Una amiga trabajó durante dos años en una empresa cuyos niveles de exigencia eran altísimos. De camino a las instalaciones, en las que era posible quedarse todo el día debido a la cantidad de actividades y “disfrutes” disponibles allí, se fijó en que sus compañeros dedicaban el trayecto a buscar vuelos. La jornada laboral resultaba tan absorbente que la única liberación pasaba por poner tierra de por medio, fantaseando con unos días en los que todo sería diversión y, a veces, lujo, entendido el lujo como no tener que preocuparse por absolutamente nada.
En palabras de Ana Geranios, autora de Verano sin vacaciones. Las hijas de la Costa del Sol. “Queremos ser las otras: las que no tienen que trabajar; quienes alardean de disfrutar de su tiempo, con algunas obligaciones, pero que están bajo su control. La clase trabajadora ansía la libertad y gracias a los medios y la publicidad se nos ha inducido a pensar que esta viene de la mano del consumo, el derroche y también las apariencias”.

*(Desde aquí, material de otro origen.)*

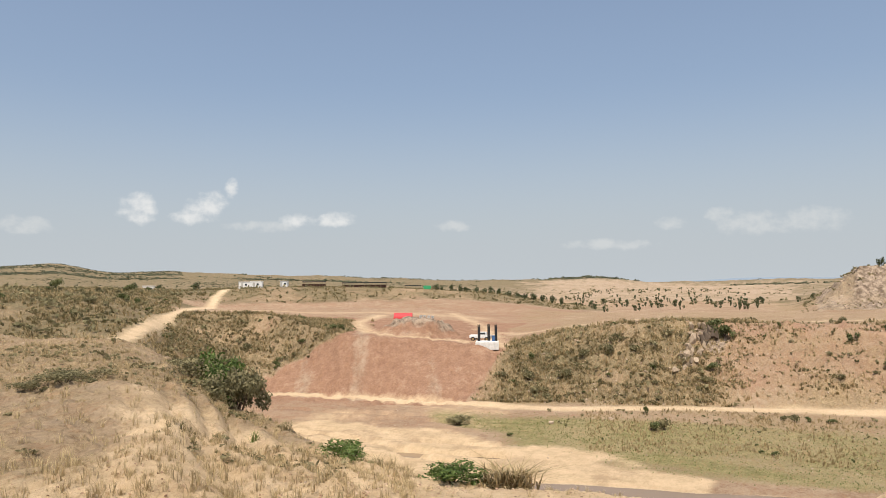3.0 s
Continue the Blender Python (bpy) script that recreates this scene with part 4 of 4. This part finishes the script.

Pero esa escapada pocas veces tiene algo que ver con lo imaginado. La idea de viajar también funciona cuando solo existe en el plano de la ensoñación: es entonces cuando nos sentimos más optimistas y generosas con las expectativas. Lo mismo ocurre cuando empezamos a conocer a alguien. Casi siempre es mejor en nuestras cabezas. Y a veces ese viaje deseado nos lleva al enfado o nos devuelve a la casilla de salida más cansadas de lo que ya estábamos.
Entre tanto, durante esos días en los que permanecemos alejadas de nuestro trabajo, de la parada del autobús o del supermercado de turno, compartimos un metro de playa con otras miles de personas que también huyen de sus vidas repetitivas y agotadoras. Algunas además nos cuestionamos si estamos haciendo lo correcto tras tirar una moneda a la Fontana di Trevi como una autómata más.
Después de un año de traslados constantes, este verano evitaré viajar a excepción de un trayecto en coche hasta la casa de mis padres. No hay nada mejor que pasar las vacaciones sin hacer nada productivo. Reconozco que disfruto de varios privilegios: tengo la playa a dos pasos y mi habitación de veinteañera es el lugar perfecto para dormitar por las tardes mientras la brisa y las voces de los niños entran por la ventana. Pero también hay gente que se atreve a quedarse en su pueblo o su ciudad, incluso si esta es Madrid, en donde no hay mar y las temperaturas alcanzan los cuarenta grados.